▶ DIRECTIONS FOR THIS TASK:
Check each line of the material below for "Python", then copy the ones that contain it.

▶ RECORD SET:

______

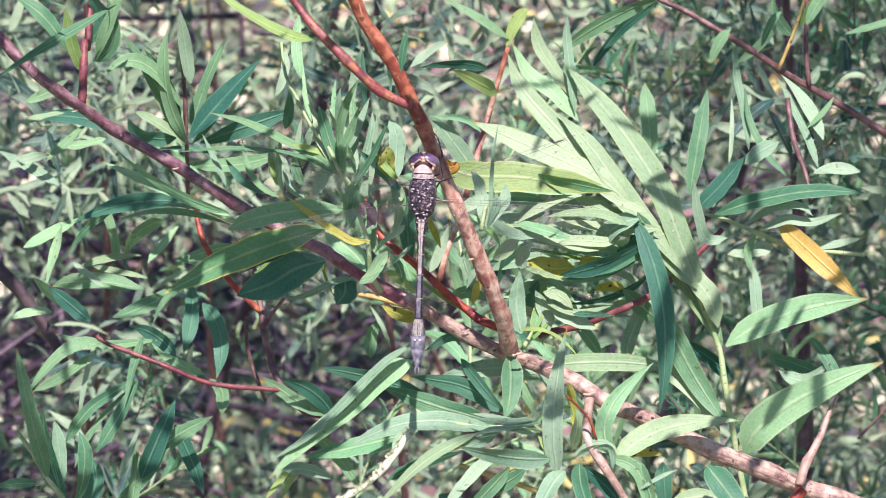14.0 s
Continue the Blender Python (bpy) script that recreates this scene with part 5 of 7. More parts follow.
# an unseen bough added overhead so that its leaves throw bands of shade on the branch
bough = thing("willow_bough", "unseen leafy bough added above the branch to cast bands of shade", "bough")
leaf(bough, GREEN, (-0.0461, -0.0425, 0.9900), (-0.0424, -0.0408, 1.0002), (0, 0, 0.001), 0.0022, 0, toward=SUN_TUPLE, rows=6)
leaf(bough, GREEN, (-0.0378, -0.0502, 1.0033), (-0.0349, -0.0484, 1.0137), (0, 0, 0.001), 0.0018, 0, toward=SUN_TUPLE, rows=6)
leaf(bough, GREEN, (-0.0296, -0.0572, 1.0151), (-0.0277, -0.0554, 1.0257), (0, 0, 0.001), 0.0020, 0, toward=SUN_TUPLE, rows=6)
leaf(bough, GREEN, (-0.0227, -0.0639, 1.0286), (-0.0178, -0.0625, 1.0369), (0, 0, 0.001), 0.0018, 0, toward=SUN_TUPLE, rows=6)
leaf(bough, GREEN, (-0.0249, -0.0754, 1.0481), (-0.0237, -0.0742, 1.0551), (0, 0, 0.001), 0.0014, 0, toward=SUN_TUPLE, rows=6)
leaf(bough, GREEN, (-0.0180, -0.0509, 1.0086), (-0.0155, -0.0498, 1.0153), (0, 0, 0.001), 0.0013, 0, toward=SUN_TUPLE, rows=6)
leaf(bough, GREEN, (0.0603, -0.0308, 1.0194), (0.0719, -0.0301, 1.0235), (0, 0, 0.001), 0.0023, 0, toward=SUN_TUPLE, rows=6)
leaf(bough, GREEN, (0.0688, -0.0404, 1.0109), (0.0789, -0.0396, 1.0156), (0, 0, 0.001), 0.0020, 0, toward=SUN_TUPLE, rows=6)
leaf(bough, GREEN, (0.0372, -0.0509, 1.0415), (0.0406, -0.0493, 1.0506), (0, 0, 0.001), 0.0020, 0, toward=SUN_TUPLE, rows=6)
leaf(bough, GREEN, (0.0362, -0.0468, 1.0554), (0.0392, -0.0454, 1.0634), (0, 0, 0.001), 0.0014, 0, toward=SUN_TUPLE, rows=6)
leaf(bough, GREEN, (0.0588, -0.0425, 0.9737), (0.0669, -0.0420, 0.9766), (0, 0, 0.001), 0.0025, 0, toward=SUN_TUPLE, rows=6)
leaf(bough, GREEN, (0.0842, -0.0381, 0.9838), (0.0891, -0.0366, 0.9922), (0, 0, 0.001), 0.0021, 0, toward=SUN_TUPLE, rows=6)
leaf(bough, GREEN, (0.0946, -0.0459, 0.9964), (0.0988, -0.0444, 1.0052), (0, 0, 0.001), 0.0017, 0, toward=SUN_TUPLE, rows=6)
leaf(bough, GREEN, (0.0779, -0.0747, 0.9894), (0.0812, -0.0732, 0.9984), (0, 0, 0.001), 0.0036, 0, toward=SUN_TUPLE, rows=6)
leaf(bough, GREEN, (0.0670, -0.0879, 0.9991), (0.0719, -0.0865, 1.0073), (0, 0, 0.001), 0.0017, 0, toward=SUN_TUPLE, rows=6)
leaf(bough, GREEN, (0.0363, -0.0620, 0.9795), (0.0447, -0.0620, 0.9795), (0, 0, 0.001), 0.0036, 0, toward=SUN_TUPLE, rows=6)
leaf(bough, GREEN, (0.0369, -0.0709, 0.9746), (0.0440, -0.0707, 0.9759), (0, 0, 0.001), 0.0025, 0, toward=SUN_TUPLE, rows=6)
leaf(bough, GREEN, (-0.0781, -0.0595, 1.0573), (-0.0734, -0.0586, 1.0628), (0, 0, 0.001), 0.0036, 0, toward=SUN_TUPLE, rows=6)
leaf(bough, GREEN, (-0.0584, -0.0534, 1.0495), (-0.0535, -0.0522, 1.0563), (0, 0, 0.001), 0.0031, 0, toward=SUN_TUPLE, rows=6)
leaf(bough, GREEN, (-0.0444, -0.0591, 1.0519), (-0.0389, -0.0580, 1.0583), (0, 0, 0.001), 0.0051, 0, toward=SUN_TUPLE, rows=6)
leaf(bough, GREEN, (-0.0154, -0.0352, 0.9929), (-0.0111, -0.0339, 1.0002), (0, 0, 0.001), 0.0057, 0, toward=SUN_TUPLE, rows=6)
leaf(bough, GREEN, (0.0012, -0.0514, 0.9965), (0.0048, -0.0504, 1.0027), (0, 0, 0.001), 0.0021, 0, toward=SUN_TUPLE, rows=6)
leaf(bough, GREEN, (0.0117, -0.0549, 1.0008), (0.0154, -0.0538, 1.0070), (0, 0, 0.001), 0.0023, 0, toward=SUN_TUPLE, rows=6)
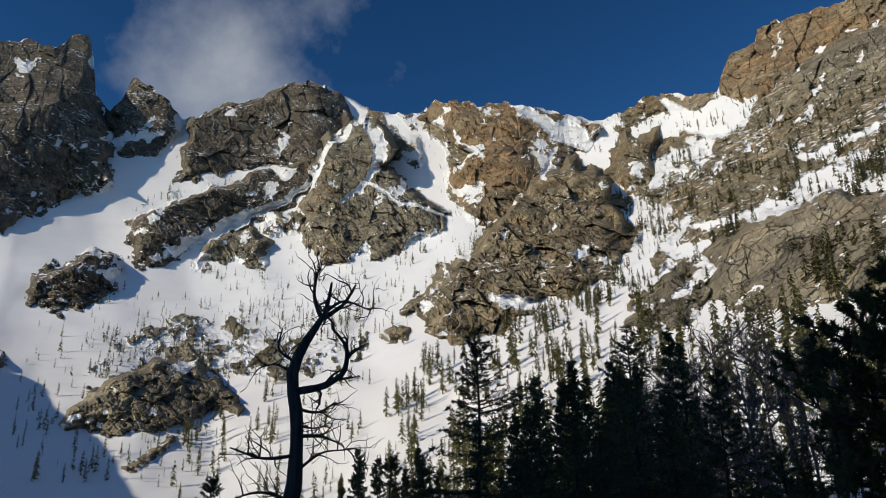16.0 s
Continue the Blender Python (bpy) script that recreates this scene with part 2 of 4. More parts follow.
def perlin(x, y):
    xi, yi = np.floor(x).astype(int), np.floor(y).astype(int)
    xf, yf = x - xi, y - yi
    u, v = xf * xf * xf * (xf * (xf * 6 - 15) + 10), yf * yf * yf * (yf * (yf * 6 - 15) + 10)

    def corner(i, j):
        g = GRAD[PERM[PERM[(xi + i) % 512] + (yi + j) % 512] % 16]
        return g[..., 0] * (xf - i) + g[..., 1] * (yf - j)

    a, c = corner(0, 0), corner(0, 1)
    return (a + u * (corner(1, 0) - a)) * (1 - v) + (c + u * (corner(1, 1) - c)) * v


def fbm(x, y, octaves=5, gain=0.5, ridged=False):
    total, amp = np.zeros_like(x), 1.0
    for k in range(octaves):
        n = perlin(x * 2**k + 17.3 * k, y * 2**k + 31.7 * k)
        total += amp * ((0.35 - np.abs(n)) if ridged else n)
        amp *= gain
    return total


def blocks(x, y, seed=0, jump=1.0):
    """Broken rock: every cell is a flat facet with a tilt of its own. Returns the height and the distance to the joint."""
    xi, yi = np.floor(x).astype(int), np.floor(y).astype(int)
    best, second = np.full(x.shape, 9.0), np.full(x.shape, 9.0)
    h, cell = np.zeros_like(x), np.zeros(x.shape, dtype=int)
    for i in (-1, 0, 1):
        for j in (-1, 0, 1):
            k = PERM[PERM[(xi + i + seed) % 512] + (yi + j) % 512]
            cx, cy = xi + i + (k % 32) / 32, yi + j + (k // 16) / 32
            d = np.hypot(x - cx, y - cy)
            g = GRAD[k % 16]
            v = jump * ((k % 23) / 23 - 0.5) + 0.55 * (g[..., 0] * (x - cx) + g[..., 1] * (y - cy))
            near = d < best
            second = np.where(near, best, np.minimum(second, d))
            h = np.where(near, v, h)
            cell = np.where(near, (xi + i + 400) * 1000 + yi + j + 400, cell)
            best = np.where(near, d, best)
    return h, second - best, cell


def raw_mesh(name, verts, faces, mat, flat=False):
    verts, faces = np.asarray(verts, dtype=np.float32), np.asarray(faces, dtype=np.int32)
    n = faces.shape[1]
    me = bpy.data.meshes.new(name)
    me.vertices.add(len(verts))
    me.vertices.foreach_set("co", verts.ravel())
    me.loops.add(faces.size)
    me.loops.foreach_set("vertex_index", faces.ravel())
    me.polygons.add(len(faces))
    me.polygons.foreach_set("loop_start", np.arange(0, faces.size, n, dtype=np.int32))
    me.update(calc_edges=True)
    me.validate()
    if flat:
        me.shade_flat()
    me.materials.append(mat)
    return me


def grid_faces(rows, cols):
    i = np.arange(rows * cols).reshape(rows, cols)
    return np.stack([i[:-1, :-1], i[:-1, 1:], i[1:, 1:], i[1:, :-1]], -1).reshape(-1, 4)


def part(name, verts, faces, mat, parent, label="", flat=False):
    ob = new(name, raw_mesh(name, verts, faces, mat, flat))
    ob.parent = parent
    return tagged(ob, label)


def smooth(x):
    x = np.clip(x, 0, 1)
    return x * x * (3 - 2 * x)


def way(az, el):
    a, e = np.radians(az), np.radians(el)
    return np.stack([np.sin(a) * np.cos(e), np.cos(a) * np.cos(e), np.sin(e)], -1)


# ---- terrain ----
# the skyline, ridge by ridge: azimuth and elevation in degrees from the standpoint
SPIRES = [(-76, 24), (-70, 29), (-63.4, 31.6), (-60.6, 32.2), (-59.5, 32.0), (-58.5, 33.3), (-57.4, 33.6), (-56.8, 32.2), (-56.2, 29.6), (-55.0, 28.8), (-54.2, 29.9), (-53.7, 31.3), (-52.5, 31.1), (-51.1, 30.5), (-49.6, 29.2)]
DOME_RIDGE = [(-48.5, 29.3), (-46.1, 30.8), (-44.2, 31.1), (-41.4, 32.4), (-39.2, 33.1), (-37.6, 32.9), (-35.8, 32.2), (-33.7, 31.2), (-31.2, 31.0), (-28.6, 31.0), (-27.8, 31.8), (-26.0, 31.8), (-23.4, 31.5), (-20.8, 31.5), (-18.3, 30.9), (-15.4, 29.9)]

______

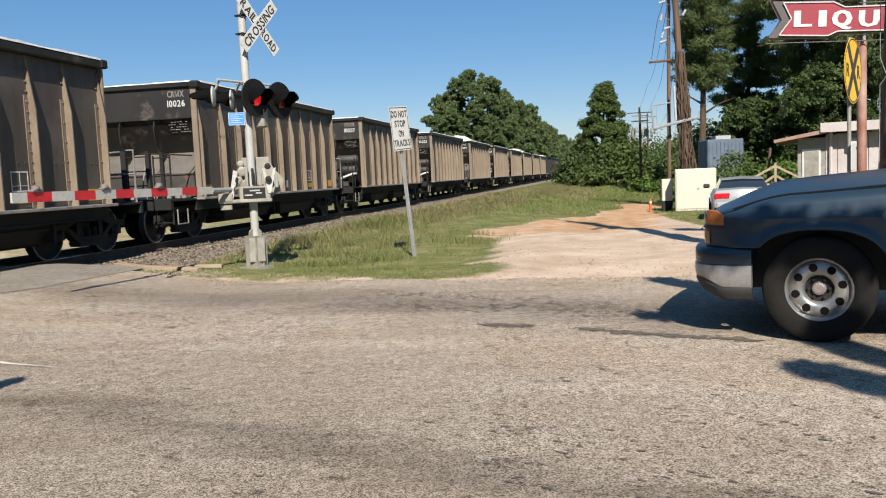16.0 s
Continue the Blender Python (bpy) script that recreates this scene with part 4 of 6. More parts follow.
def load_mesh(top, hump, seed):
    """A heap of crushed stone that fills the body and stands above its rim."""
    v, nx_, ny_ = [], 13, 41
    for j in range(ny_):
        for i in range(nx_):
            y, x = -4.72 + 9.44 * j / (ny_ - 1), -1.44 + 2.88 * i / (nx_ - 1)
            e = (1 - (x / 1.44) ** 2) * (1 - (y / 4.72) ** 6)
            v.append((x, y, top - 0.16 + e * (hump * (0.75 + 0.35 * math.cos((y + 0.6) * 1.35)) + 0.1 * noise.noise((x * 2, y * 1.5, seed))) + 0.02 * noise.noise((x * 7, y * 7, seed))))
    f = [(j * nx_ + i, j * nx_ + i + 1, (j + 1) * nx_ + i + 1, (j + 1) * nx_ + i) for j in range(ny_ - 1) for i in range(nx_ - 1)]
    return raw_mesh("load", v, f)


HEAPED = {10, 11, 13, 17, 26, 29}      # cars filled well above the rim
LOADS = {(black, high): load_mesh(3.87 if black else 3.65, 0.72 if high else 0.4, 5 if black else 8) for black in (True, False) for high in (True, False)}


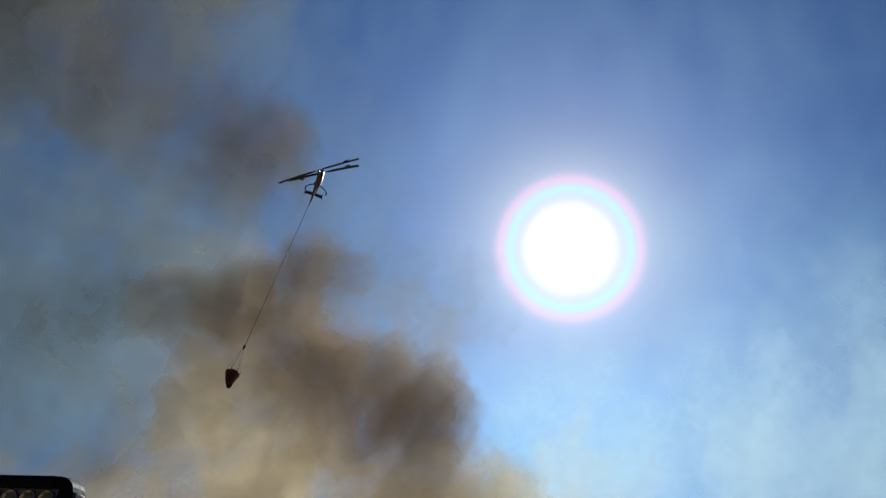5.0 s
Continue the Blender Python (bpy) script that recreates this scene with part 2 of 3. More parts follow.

______

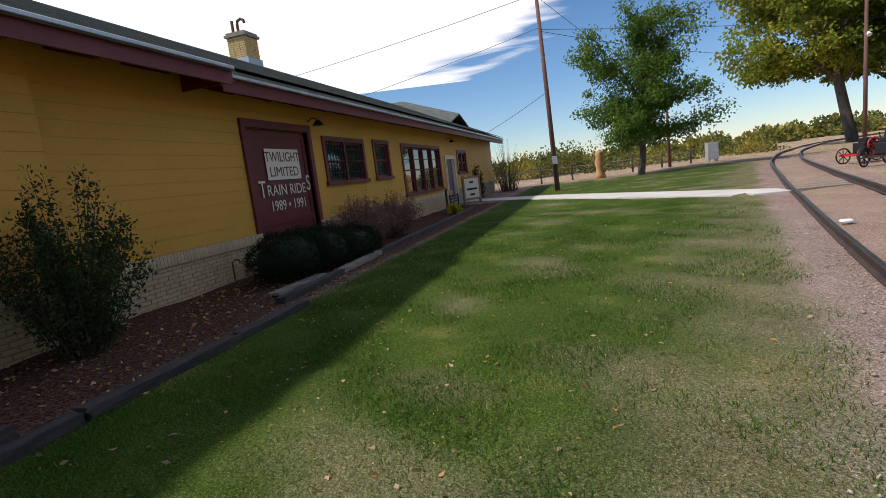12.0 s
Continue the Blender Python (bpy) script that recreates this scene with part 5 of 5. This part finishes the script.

______

▶ SOLVED EXERCISE:
Continue the Blender Python (bpy) script that recreates this scene with part 5 of 7. More parts follow.
Continue the Blender Python (bpy) script that recreates this scene with part 2 of 4. More parts follow.
Continue the Blender Python (bpy) script that recreates this scene with part 4 of 6. More parts follow.
Continue the Blender Python (bpy) script that recreates this scene with part 2 of 3. More parts follow.
Continue the Blender Python (bpy) script that recreates this scene with part 5 of 5. This part finishes the script.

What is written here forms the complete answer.